### Written exercise
Answer with a single number: how many lines in the listing below include "that"?

[BEGIN]

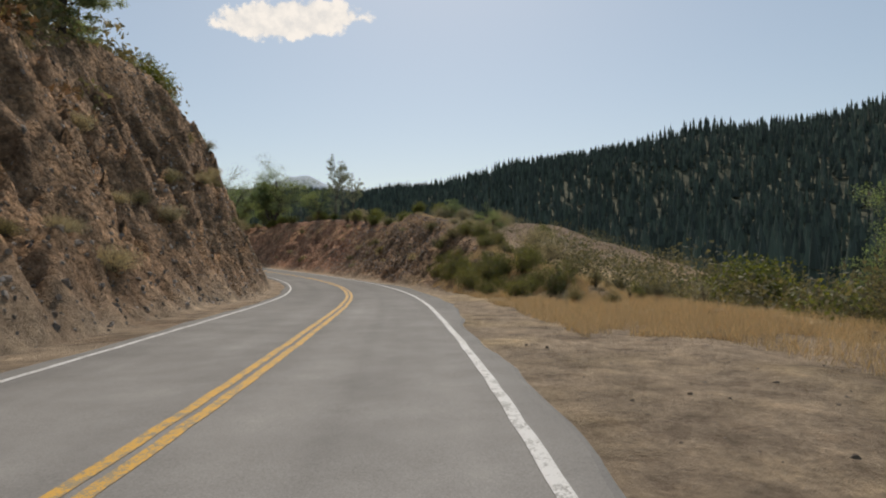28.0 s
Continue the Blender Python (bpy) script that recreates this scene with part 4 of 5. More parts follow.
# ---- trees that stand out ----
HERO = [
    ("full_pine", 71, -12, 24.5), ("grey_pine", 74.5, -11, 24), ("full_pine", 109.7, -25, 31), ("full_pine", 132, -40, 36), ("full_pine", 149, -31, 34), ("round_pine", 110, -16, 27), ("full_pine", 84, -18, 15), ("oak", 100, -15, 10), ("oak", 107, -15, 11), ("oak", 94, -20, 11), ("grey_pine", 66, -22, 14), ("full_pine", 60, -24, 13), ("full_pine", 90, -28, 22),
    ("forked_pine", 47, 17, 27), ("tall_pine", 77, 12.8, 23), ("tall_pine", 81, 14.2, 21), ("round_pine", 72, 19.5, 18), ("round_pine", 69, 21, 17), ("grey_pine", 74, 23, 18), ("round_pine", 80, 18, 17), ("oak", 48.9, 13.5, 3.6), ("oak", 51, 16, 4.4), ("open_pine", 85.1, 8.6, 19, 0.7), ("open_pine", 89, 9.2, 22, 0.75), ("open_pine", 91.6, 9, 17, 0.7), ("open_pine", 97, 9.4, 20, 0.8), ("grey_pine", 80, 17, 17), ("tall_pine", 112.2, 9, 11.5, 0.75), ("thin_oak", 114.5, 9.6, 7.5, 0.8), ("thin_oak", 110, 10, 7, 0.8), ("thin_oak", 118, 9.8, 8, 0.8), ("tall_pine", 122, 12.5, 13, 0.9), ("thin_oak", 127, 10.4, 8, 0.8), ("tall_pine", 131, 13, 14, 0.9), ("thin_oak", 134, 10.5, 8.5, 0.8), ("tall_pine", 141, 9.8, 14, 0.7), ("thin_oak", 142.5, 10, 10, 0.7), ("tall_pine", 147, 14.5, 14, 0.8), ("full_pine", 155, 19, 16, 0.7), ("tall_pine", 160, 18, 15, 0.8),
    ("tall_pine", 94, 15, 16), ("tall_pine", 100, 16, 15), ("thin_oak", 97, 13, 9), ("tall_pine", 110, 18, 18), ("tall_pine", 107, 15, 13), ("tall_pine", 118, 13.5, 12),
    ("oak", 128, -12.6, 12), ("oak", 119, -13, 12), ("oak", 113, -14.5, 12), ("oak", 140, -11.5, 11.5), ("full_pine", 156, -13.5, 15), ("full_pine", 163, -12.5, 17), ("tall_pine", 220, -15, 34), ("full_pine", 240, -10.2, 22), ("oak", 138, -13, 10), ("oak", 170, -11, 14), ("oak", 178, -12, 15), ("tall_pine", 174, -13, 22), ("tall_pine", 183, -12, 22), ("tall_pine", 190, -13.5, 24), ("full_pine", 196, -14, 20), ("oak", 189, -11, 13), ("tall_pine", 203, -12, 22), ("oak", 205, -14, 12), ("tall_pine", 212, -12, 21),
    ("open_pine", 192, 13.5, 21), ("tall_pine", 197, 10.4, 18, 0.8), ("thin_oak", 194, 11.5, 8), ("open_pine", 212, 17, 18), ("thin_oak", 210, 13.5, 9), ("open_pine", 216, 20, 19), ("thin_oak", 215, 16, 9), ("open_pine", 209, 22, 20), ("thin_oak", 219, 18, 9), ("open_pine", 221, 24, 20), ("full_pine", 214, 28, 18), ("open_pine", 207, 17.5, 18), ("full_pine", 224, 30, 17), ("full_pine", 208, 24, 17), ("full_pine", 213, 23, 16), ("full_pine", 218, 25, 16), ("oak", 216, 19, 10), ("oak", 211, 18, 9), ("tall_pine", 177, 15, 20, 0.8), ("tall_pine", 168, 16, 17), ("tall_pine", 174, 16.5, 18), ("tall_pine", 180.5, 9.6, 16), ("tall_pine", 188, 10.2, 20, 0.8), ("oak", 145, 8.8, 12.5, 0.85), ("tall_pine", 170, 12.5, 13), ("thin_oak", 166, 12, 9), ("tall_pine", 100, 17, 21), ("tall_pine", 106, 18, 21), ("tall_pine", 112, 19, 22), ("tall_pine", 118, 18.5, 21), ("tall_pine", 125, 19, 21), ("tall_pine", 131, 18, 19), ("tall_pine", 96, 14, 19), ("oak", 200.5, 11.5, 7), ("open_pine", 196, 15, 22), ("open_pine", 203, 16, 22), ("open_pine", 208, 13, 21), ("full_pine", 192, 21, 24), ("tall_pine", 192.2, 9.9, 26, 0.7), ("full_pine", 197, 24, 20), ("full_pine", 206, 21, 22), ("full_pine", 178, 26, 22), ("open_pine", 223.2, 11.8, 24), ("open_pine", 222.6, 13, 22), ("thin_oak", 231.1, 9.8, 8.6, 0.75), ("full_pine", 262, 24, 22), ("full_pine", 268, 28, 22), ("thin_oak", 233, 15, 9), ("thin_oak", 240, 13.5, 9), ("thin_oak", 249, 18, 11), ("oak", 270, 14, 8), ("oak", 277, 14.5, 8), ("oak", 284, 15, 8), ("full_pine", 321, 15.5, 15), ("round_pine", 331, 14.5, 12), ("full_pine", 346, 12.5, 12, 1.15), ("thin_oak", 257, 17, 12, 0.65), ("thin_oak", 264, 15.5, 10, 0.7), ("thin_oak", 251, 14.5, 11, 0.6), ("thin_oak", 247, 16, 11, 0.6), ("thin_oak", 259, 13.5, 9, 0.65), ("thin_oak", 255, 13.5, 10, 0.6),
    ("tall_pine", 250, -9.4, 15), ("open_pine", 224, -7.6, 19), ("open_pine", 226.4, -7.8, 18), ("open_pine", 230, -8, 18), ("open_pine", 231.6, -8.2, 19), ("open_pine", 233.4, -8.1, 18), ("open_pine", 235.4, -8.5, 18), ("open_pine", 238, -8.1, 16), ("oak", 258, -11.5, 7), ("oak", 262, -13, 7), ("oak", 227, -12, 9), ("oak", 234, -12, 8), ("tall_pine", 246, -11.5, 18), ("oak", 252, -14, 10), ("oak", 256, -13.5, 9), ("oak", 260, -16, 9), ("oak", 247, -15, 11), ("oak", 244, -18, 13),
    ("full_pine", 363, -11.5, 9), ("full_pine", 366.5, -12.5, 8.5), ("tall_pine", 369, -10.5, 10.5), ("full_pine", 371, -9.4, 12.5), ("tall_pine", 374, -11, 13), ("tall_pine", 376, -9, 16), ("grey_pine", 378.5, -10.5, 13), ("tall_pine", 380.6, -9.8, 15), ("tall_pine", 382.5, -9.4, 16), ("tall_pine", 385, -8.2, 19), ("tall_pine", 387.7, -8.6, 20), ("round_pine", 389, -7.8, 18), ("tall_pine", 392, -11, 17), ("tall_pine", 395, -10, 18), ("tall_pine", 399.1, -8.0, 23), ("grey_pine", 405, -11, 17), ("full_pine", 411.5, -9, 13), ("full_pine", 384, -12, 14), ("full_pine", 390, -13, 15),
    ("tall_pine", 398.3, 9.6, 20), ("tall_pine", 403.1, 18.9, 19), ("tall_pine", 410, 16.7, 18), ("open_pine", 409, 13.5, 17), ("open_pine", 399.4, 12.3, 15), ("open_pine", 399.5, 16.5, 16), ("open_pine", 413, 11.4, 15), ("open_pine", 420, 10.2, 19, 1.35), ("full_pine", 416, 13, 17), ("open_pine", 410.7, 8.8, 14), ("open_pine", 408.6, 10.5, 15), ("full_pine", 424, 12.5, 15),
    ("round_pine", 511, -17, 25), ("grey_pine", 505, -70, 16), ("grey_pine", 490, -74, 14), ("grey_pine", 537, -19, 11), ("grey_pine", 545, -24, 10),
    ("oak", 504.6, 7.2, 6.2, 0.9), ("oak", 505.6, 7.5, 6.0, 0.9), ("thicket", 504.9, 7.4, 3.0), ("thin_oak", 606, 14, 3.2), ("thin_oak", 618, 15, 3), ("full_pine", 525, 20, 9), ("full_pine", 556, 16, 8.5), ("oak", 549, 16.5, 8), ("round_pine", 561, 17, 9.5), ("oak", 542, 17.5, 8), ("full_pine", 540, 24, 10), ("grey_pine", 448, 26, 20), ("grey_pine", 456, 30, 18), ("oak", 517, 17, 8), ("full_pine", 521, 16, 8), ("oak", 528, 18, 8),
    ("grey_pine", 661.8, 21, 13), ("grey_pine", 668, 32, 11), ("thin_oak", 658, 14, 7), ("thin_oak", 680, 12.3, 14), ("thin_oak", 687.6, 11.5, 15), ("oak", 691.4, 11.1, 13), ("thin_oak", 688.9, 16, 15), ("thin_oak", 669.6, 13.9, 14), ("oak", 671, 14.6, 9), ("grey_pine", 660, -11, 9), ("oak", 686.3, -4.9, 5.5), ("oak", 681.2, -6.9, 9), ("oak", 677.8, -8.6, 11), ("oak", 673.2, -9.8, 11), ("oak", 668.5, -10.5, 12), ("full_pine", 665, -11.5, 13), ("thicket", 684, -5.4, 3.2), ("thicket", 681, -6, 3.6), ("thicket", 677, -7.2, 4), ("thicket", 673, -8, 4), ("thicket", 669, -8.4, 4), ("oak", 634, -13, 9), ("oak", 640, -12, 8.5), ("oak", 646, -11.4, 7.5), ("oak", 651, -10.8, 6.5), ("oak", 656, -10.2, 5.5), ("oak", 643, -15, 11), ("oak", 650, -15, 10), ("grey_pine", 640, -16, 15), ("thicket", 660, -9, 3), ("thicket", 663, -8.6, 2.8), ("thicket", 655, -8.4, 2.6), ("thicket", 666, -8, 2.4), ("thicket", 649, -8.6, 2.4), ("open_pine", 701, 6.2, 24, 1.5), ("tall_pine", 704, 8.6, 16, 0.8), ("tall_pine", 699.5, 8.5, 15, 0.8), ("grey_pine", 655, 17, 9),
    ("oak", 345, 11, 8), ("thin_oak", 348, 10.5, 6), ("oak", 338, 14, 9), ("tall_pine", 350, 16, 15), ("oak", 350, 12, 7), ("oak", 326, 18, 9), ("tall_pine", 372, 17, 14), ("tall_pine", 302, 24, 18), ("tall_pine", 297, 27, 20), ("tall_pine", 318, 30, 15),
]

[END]

### Exercise result
2